MATERIAL ::
────

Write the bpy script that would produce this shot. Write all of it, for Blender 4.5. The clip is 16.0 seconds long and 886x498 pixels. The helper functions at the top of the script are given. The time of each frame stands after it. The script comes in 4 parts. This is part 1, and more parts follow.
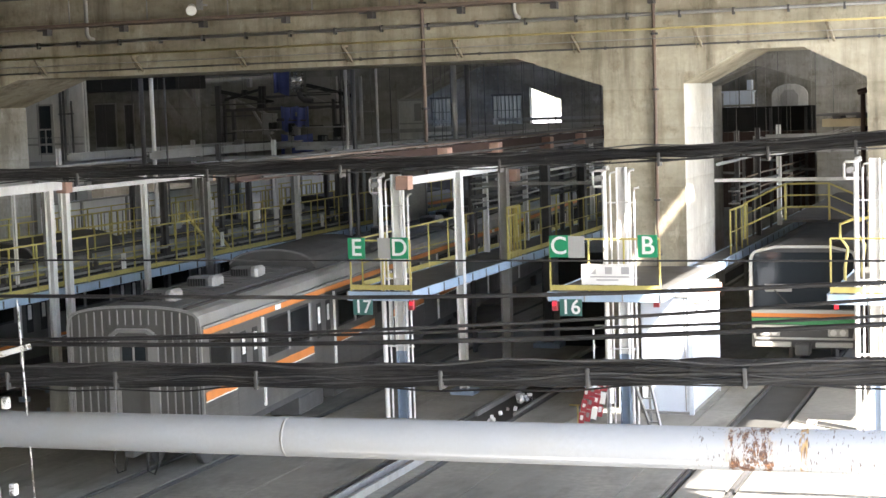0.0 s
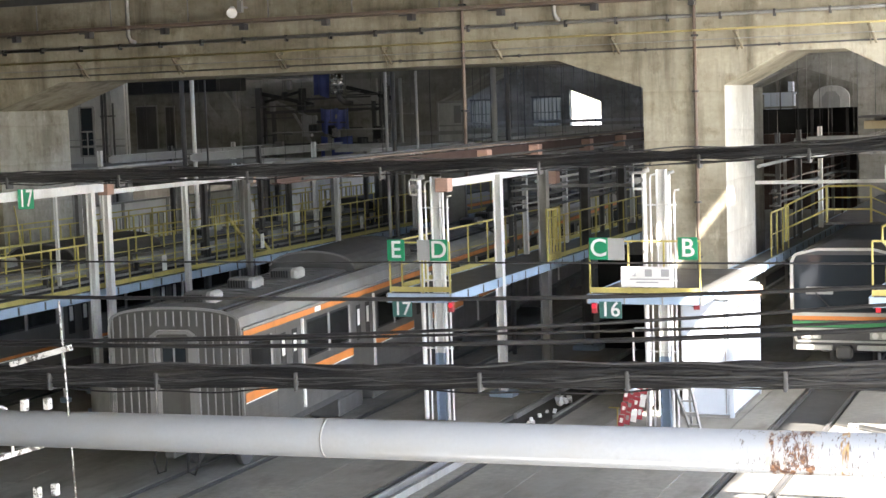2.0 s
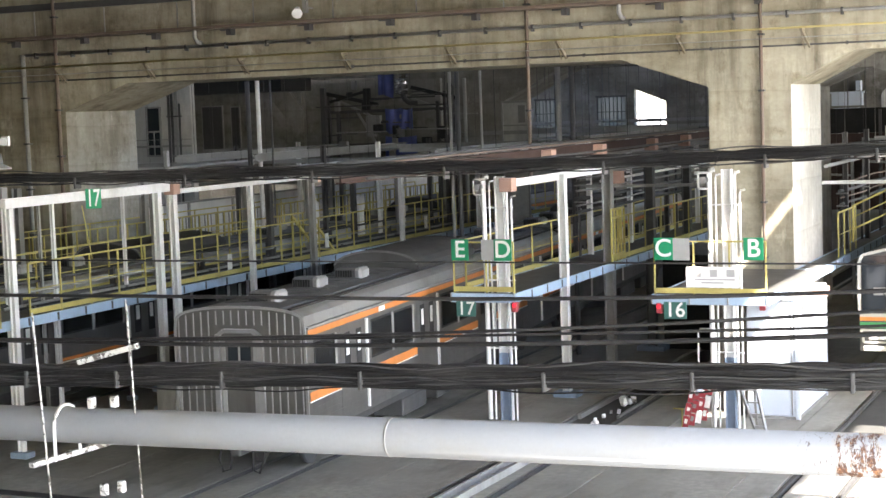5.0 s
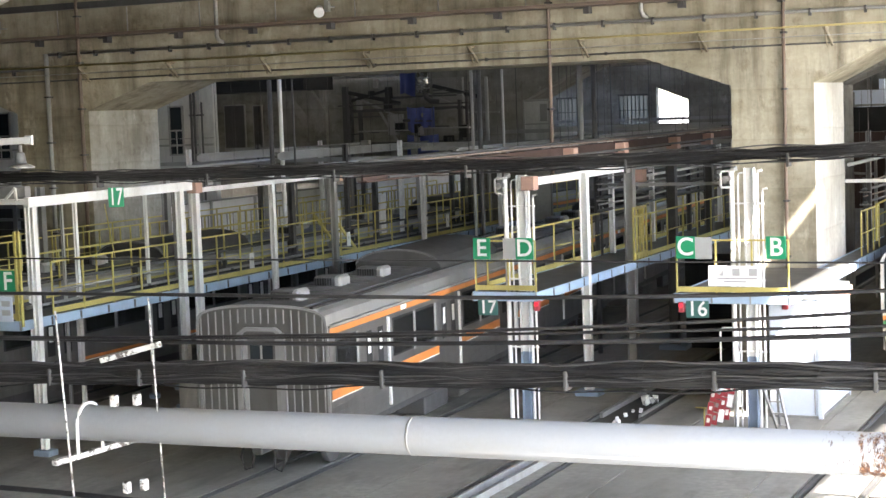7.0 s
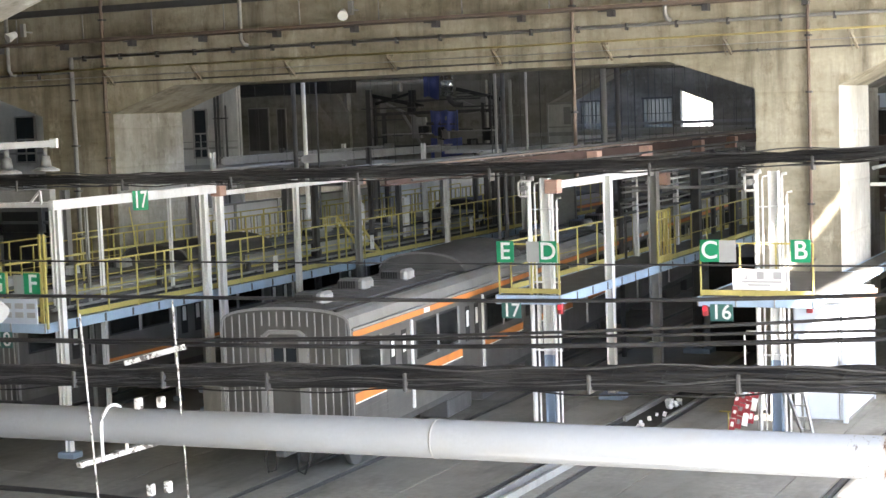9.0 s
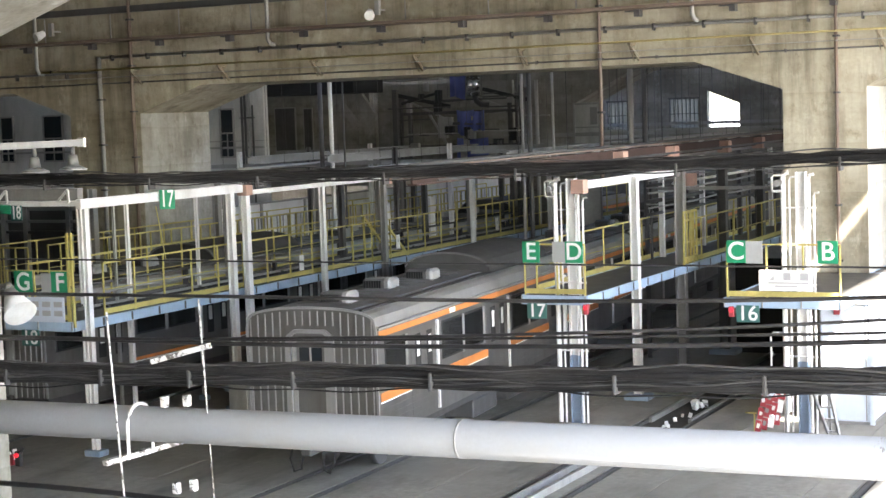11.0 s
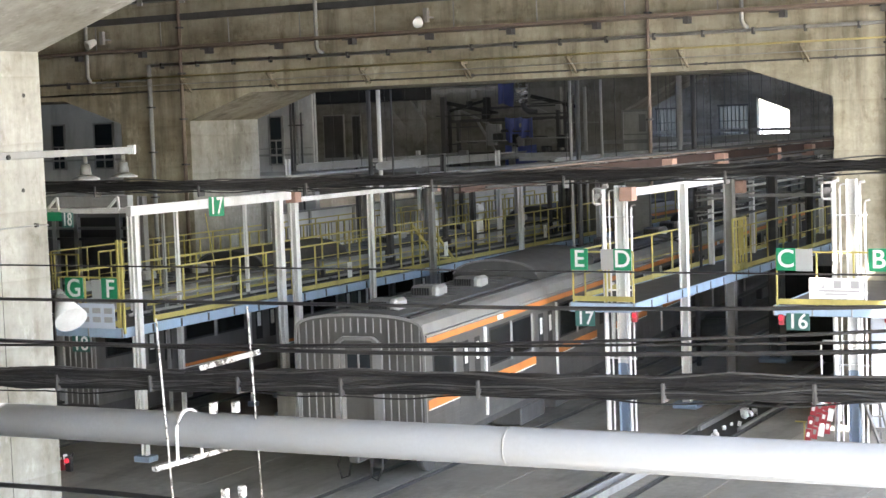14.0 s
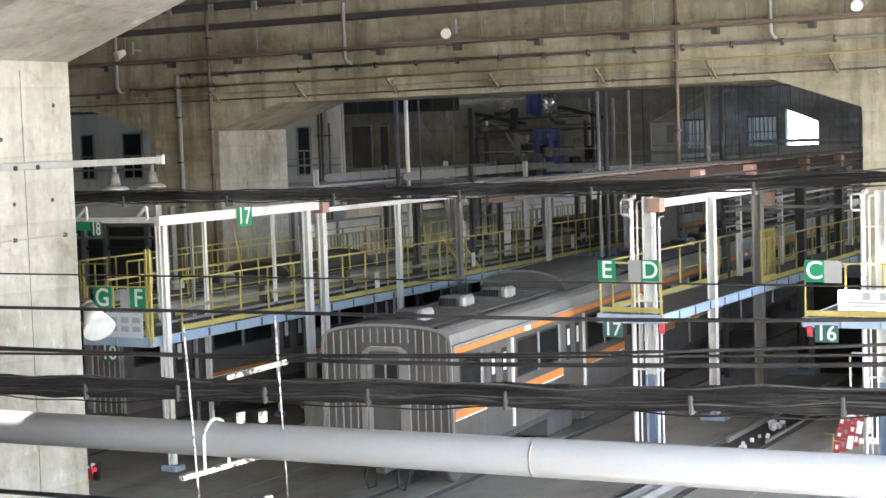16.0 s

────

Copy the material above exactly and drop the pictures.

Write the bpy script that would produce this shot. Write all of it, for Blender 4.5. The clip is 16.0 seconds long and 886x498 pixels. The helper functions at the top of the script are given. The time of each frame stands after it. The script comes in 4 parts. This is part 1, and more parts follow.
0.0 s
2.0 s
5.0 s
7.0 s
9.0 s
11.0 s
14.0 s
16.0 s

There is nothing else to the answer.